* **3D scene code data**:
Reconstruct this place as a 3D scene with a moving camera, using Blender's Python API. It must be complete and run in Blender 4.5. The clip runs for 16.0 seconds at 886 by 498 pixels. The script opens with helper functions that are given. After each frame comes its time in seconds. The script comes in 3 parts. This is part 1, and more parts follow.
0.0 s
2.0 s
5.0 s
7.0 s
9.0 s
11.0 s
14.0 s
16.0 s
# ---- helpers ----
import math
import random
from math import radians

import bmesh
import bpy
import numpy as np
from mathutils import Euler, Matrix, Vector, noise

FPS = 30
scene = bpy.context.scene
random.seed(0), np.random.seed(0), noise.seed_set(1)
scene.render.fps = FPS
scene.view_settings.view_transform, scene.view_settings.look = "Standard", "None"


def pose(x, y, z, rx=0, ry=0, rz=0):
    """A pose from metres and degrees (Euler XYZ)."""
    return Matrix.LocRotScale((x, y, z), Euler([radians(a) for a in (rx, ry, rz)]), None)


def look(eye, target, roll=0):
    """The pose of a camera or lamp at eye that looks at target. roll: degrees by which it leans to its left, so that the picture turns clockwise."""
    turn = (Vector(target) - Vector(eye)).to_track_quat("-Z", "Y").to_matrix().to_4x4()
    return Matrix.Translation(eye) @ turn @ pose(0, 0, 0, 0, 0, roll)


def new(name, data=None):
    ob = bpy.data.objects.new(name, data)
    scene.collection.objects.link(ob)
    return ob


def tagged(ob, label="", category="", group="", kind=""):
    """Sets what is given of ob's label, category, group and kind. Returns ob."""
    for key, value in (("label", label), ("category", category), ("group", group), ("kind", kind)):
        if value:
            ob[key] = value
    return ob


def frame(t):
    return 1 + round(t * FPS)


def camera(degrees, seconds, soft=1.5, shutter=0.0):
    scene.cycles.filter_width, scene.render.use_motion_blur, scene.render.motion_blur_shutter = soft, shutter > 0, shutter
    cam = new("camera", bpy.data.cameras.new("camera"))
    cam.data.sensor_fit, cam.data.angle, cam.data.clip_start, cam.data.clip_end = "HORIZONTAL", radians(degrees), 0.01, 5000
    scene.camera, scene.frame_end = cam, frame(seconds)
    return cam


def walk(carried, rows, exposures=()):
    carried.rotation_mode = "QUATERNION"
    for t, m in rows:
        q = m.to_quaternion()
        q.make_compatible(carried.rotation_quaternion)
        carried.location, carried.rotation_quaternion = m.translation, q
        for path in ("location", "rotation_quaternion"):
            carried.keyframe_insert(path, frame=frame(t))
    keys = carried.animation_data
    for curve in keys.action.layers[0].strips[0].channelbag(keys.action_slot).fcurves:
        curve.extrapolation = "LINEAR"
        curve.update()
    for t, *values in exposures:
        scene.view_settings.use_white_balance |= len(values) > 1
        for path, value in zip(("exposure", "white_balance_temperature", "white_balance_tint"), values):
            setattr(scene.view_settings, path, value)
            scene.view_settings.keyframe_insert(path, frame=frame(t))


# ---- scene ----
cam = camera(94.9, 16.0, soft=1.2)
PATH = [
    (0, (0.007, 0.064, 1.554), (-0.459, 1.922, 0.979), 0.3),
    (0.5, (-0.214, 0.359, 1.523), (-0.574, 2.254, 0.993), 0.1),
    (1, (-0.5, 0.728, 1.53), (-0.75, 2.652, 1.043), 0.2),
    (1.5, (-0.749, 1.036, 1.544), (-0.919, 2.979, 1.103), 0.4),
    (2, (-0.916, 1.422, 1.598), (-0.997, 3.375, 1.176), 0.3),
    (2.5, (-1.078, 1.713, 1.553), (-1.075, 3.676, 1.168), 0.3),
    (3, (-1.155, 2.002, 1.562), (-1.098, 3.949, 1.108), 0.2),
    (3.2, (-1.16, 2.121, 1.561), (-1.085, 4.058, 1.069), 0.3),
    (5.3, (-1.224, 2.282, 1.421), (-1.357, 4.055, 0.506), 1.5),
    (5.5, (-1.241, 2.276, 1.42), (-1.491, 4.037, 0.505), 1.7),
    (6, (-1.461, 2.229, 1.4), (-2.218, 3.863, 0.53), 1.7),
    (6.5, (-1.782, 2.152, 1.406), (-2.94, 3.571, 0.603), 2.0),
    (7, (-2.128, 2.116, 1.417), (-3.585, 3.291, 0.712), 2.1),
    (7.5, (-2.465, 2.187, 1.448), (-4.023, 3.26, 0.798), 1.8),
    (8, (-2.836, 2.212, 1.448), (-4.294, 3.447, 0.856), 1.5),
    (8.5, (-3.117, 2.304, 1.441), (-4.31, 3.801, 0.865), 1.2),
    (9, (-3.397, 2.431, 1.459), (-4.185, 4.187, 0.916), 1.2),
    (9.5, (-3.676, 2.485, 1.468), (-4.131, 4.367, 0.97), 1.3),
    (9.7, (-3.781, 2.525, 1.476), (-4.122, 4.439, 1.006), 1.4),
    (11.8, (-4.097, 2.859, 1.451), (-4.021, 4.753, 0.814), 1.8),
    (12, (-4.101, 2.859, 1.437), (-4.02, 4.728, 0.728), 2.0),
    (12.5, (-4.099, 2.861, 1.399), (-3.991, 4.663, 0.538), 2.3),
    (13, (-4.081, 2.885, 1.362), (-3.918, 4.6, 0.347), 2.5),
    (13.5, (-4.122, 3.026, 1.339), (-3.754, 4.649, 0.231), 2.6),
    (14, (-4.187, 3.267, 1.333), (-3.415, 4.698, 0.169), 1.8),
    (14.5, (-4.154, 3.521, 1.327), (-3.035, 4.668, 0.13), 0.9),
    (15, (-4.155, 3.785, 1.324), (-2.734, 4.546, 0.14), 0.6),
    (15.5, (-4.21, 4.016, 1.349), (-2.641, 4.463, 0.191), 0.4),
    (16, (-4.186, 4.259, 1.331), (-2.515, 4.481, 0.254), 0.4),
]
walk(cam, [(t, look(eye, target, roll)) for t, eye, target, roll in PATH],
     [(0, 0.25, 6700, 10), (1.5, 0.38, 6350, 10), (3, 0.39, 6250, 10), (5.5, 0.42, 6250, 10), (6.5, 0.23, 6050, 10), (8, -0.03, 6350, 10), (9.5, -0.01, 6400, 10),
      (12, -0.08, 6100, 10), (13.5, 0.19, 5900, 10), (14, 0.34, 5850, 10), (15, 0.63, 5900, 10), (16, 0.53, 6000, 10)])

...

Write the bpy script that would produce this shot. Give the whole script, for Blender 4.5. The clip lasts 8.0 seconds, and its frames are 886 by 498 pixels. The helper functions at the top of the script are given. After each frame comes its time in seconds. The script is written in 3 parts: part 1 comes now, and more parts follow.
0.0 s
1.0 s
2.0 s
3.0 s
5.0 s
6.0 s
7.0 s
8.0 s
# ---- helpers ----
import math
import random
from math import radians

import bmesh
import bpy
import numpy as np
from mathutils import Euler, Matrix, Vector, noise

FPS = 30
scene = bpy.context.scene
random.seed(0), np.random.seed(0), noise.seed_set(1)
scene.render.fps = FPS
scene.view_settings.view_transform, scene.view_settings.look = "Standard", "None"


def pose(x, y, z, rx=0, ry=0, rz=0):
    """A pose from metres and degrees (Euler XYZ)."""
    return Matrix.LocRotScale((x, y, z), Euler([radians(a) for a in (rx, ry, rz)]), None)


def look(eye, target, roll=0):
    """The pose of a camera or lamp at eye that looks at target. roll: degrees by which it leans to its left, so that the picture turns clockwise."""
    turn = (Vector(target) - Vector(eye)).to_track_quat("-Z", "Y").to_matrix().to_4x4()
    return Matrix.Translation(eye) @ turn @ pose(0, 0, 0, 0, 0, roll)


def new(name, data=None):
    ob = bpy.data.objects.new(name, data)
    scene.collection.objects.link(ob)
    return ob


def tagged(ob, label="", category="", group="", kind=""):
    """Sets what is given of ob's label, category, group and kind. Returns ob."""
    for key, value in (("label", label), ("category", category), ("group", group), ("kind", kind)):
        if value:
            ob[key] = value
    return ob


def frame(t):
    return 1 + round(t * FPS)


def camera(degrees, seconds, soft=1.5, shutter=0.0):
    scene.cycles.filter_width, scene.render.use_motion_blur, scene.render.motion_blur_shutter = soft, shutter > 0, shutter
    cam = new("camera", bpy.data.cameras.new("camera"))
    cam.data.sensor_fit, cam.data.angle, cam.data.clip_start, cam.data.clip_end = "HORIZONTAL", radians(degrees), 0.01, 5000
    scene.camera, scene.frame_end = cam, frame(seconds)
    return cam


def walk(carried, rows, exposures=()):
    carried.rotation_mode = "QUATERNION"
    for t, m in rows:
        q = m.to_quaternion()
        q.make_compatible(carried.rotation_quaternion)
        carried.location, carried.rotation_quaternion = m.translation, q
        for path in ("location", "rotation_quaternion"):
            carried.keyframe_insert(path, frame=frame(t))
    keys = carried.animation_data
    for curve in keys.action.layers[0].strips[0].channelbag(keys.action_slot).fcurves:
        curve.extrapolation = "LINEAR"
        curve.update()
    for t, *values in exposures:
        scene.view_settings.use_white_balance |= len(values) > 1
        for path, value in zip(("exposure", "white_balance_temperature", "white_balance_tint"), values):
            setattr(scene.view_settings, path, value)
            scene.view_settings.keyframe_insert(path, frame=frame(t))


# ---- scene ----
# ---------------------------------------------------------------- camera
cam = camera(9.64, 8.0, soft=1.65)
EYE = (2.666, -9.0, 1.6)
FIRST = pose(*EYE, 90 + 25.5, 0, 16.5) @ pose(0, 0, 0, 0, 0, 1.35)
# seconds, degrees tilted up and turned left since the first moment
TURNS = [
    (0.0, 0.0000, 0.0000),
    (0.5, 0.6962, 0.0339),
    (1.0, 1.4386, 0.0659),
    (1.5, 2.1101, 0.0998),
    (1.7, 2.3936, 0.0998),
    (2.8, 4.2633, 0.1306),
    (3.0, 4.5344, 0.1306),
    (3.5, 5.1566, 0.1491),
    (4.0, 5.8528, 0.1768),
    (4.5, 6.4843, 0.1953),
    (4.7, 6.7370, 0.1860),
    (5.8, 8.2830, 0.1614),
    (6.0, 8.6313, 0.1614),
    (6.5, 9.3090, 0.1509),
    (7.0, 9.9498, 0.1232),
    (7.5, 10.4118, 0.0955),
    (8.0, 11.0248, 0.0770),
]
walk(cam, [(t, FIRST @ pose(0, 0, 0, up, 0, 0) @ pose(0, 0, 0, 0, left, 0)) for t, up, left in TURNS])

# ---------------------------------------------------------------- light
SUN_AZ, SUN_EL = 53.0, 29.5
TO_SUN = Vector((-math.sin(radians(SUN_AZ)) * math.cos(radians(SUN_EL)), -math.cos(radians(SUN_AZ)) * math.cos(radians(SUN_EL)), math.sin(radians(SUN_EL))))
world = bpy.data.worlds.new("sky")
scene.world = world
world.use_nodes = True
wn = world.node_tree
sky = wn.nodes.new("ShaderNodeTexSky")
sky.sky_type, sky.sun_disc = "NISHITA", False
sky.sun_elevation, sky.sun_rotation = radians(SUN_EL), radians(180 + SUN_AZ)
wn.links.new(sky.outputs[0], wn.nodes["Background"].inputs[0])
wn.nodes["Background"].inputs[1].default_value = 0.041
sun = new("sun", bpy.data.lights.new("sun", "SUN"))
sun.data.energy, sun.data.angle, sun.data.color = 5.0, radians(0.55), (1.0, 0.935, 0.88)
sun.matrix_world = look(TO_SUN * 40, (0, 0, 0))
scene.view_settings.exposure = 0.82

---

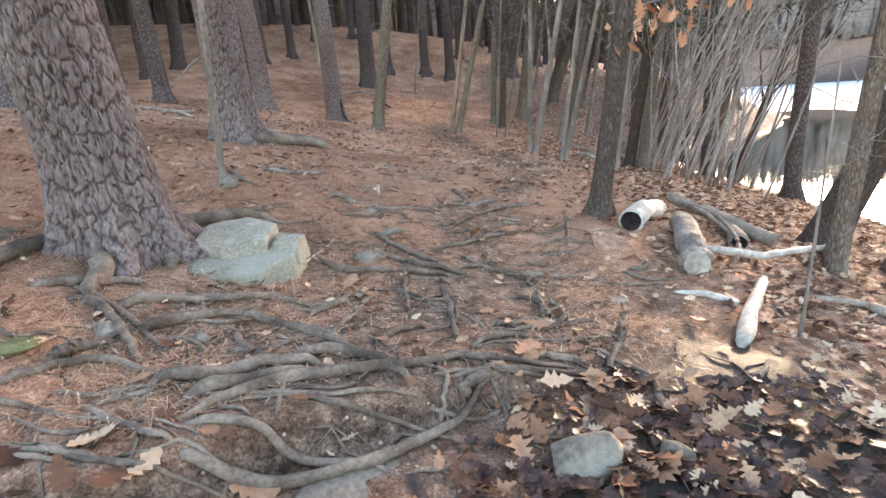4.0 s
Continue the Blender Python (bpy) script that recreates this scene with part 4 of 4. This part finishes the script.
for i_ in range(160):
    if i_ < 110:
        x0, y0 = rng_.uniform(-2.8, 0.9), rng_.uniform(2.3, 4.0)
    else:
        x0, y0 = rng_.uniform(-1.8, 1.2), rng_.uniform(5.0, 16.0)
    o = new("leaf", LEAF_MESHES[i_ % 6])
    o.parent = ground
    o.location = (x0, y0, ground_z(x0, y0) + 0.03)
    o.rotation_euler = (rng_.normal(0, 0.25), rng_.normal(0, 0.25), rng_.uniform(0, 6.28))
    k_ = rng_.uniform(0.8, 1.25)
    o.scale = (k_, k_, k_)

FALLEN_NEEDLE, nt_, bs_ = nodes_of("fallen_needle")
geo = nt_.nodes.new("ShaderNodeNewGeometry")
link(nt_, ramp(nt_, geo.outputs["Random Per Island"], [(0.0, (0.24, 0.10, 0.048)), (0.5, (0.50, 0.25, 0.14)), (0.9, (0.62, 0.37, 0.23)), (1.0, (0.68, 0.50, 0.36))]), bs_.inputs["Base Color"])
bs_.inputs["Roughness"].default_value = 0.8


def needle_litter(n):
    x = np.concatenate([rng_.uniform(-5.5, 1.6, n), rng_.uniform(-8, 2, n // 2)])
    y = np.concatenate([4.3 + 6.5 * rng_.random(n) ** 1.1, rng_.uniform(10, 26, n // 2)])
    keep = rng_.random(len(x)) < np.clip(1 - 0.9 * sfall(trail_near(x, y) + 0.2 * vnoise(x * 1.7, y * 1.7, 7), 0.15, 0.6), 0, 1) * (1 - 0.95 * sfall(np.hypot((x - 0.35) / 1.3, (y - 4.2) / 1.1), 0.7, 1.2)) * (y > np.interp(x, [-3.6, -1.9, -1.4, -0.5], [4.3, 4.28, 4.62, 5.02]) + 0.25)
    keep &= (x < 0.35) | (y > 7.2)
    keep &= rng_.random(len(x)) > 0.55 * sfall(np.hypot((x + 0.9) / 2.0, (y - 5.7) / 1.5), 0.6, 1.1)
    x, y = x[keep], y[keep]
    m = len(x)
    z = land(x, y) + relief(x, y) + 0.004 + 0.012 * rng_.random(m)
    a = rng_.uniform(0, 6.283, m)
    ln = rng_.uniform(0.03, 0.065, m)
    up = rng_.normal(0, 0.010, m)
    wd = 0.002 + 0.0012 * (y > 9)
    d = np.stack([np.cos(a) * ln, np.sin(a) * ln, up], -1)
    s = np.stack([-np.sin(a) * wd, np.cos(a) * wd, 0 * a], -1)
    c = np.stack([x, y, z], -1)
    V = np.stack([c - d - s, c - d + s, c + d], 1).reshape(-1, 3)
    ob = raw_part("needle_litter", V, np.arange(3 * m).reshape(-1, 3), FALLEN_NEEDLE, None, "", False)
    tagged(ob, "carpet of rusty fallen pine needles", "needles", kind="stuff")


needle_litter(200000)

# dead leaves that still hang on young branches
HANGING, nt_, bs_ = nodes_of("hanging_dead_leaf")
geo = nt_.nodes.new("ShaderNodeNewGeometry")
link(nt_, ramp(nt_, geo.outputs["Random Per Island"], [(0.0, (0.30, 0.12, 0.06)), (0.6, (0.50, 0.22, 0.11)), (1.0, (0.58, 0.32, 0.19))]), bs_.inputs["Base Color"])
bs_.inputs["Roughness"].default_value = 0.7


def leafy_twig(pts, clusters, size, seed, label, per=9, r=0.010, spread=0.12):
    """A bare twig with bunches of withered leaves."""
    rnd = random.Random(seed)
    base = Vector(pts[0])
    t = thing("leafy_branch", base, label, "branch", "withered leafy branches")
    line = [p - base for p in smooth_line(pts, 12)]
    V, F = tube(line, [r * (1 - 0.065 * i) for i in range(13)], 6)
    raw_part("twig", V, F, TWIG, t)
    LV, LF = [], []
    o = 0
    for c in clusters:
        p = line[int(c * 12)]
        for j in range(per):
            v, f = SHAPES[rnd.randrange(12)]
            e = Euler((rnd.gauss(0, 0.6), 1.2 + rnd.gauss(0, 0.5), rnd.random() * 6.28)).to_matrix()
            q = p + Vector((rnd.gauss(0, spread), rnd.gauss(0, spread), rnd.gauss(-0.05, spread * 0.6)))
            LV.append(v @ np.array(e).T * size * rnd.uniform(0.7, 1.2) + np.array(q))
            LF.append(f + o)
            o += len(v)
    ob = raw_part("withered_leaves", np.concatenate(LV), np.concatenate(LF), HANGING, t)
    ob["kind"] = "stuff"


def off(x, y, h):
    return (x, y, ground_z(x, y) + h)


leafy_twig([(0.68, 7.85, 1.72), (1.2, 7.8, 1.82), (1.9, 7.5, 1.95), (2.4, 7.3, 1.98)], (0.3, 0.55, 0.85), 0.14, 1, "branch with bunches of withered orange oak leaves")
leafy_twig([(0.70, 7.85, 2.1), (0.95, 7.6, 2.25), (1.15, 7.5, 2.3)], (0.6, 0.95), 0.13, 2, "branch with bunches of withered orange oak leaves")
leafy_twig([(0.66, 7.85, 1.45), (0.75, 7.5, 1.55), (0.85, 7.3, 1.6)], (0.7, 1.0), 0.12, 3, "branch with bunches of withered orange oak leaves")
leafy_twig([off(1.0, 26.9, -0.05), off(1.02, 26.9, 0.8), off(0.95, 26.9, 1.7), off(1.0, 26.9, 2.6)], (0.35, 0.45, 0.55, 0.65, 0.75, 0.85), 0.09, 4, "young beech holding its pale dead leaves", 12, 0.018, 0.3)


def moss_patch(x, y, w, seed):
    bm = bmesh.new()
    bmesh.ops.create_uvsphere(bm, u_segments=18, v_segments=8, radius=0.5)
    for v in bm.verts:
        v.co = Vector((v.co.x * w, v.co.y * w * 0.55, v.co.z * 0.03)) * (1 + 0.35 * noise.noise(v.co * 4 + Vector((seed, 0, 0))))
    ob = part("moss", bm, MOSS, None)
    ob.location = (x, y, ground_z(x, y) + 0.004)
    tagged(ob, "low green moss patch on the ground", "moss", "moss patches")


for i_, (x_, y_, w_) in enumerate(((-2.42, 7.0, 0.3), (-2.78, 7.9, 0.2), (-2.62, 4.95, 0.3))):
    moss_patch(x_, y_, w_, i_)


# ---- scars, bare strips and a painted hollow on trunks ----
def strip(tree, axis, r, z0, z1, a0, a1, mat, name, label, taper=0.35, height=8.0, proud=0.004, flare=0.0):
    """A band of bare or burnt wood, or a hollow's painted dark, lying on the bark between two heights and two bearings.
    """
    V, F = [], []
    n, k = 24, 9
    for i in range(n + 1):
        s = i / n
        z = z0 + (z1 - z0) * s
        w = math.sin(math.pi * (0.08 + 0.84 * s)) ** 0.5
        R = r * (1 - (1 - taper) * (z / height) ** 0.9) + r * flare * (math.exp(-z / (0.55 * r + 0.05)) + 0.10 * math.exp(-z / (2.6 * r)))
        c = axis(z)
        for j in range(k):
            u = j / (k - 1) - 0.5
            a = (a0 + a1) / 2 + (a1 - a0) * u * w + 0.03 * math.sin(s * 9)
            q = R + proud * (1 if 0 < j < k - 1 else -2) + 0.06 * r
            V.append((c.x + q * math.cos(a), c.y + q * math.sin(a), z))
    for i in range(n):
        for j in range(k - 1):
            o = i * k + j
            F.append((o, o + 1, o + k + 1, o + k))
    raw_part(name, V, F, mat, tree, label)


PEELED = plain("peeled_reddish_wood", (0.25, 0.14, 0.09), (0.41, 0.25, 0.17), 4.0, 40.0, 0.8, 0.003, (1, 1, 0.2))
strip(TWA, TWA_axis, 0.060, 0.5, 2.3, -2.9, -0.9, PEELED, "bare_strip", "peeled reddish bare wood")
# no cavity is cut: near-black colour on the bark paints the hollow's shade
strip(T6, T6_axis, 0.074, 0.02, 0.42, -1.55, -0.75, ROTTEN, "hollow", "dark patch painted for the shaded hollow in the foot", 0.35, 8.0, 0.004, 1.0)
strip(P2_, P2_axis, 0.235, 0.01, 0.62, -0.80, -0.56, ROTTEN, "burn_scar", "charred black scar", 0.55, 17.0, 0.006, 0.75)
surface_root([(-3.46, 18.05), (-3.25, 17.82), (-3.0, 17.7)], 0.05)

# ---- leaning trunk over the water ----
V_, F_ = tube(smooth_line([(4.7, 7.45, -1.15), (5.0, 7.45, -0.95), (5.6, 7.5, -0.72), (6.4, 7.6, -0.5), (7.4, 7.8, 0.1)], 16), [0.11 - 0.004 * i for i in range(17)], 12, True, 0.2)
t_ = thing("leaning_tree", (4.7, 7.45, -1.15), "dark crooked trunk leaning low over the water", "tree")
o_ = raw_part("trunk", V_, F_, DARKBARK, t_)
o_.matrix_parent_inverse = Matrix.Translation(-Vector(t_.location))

* **What is required**:
Only the lines from the one containing "Continue the Blender" through the one containing "needle_litter(200000)" are to be retyped, both boundary lines included, with no other material.

* **Full output**:
Continue the Blender Python (bpy) script that recreates this scene with part 4 of 4. This part finishes the script.
for i_ in range(160):
    if i_ < 110:
        x0, y0 = rng_.uniform(-2.8, 0.9), rng_.uniform(2.3, 4.0)
    else:
        x0, y0 = rng_.uniform(-1.8, 1.2), rng_.uniform(5.0, 16.0)
    o = new("leaf", LEAF_MESHES[i_ % 6])
    o.parent = ground
    o.location = (x0, y0, ground_z(x0, y0) + 0.03)
    o.rotation_euler = (rng_.normal(0, 0.25), rng_.normal(0, 0.25), rng_.uniform(0, 6.28))
    k_ = rng_.uniform(0.8, 1.25)
    o.scale = (k_, k_, k_)

FALLEN_NEEDLE, nt_, bs_ = nodes_of("fallen_needle")
geo = nt_.nodes.new("ShaderNodeNewGeometry")
link(nt_, ramp(nt_, geo.outputs["Random Per Island"], [(0.0, (0.24, 0.10, 0.048)), (0.5, (0.50, 0.25, 0.14)), (0.9, (0.62, 0.37, 0.23)), (1.0, (0.68, 0.50, 0.36))]), bs_.inputs["Base Color"])
bs_.inputs["Roughness"].default_value = 0.8


def needle_litter(n):
    x = np.concatenate([rng_.uniform(-5.5, 1.6, n), rng_.uniform(-8, 2, n // 2)])
    y = np.concatenate([4.3 + 6.5 * rng_.random(n) ** 1.1, rng_.uniform(10, 26, n // 2)])
    keep = rng_.random(len(x)) < np.clip(1 - 0.9 * sfall(trail_near(x, y) + 0.2 * vnoise(x * 1.7, y * 1.7, 7), 0.15, 0.6), 0, 1) * (1 - 0.95 * sfall(np.hypot((x - 0.35) / 1.3, (y - 4.2) / 1.1), 0.7, 1.2)) * (y > np.interp(x, [-3.6, -1.9, -1.4, -0.5], [4.3, 4.28, 4.62, 5.02]) + 0.25)
    keep &= (x < 0.35) | (y > 7.2)
    keep &= rng_.random(len(x)) > 0.55 * sfall(np.hypot((x + 0.9) / 2.0, (y - 5.7) / 1.5), 0.6, 1.1)
    x, y = x[keep], y[keep]
    m = len(x)
    z = land(x, y) + relief(x, y) + 0.004 + 0.012 * rng_.random(m)
    a = rng_.uniform(0, 6.283, m)
    ln = rng_.uniform(0.03, 0.065, m)
    up = rng_.normal(0, 0.010, m)
    wd = 0.002 + 0.0012 * (y > 9)
    d = np.stack([np.cos(a) * ln, np.sin(a) * ln, up], -1)
    s = np.stack([-np.sin(a) * wd, np.cos(a) * wd, 0 * a], -1)
    c = np.stack([x, y, z], -1)
    V = np.stack([c - d - s, c - d + s, c + d], 1).reshape(-1, 3)
    ob = raw_part("needle_litter", V, np.arange(3 * m).reshape(-1, 3), FALLEN_NEEDLE, None, "", False)
    tagged(ob, "carpet of rusty fallen pine needles", "needles", kind="stuff")


needle_litter(200000)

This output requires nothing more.